» **What to do**:
Your task is to transcribe all of the data below exactly, omitting the images.

» **Given information**:
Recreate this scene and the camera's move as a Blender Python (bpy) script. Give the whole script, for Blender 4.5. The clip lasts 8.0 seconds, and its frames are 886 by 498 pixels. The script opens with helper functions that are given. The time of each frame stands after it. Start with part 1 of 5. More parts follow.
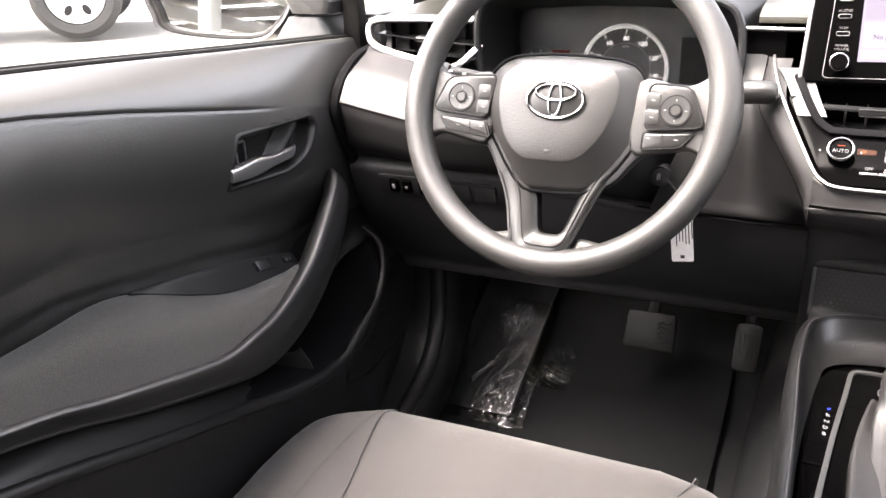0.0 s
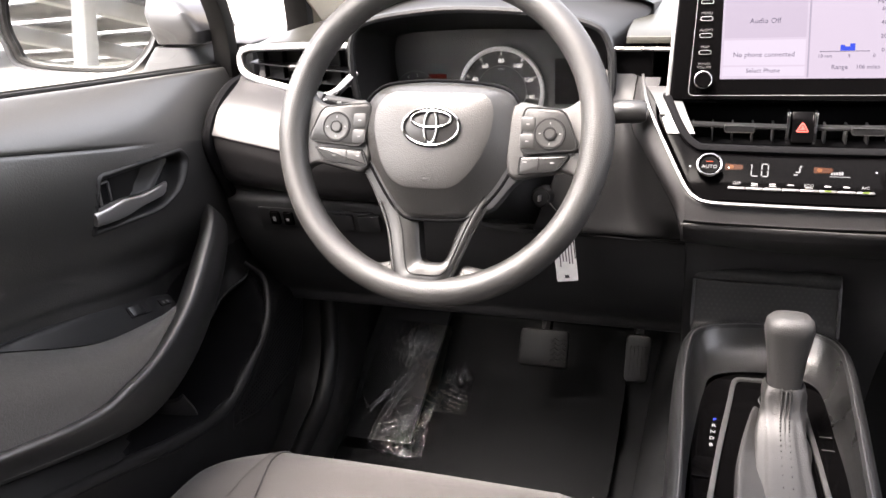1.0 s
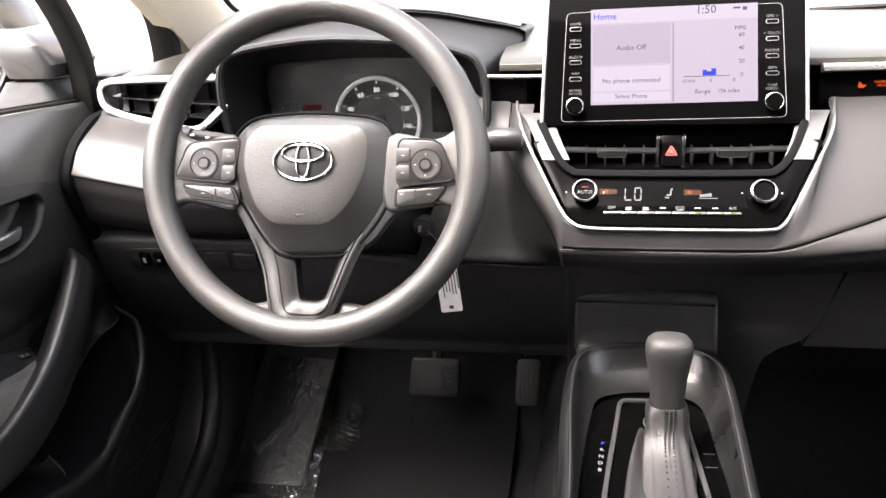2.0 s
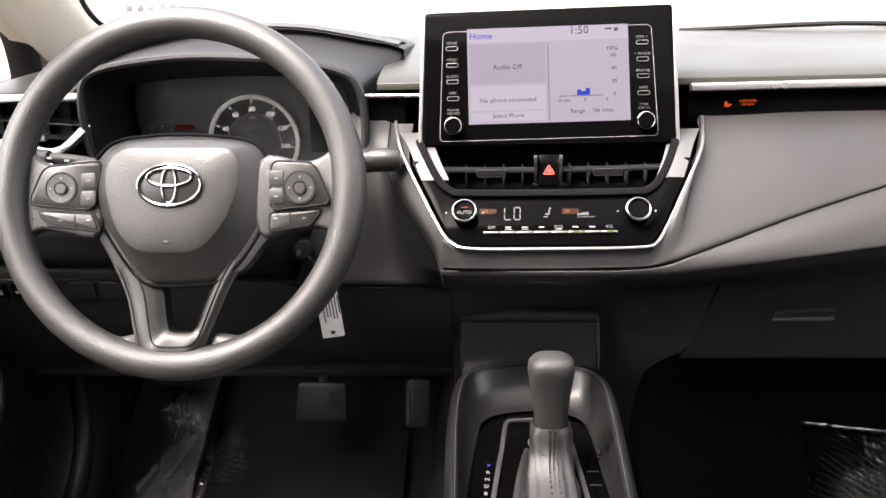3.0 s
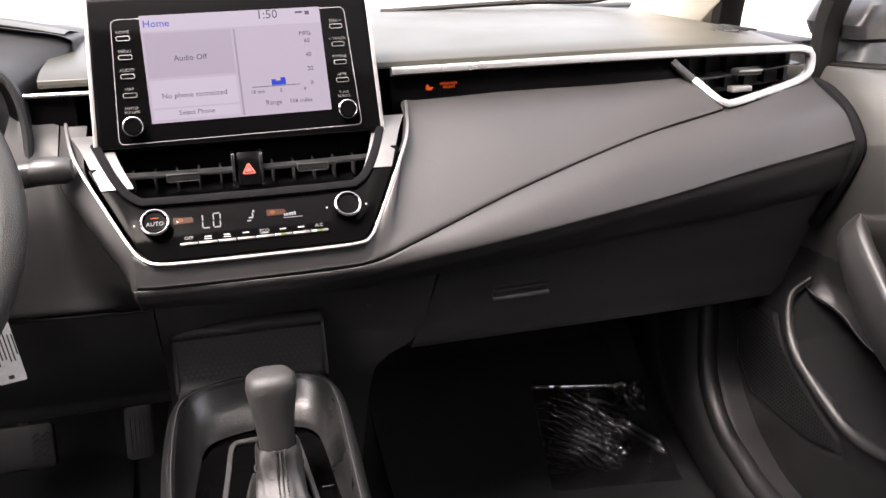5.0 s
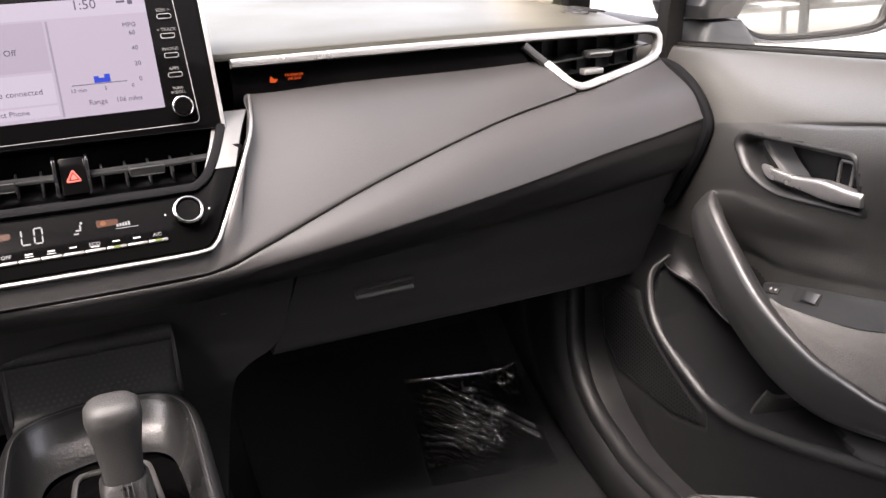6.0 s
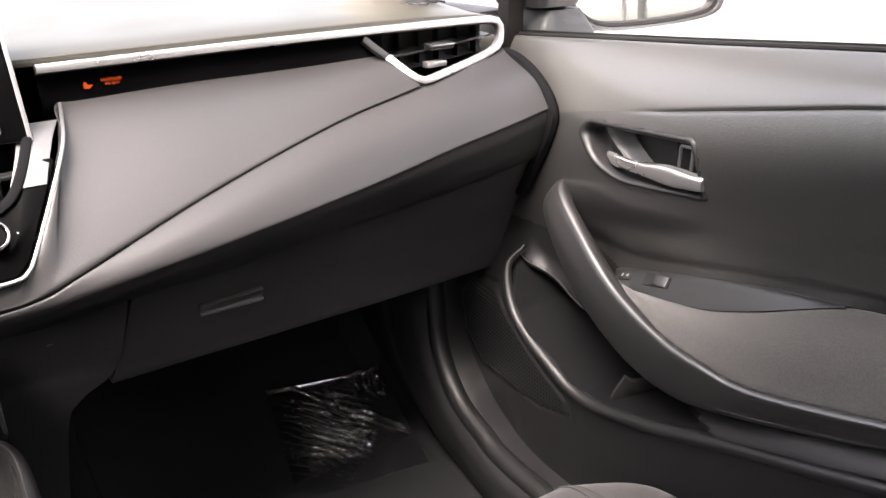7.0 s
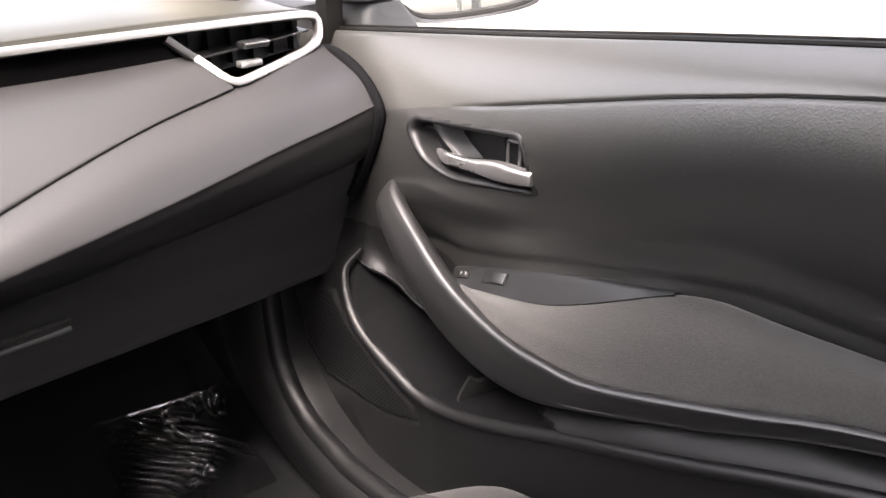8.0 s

» **The reply**:
Recreate this scene and the camera's move as a Blender Python (bpy) script. Give the whole script, for Blender 4.5. The clip lasts 8.0 seconds, and its frames are 886 by 498 pixels. The script opens with helper functions that are given. The time of each frame stands after it. Start with part 1 of 5. More parts follow.
0.0 s
1.0 s
2.0 s
3.0 s
5.0 s
6.0 s
7.0 s
8.0 s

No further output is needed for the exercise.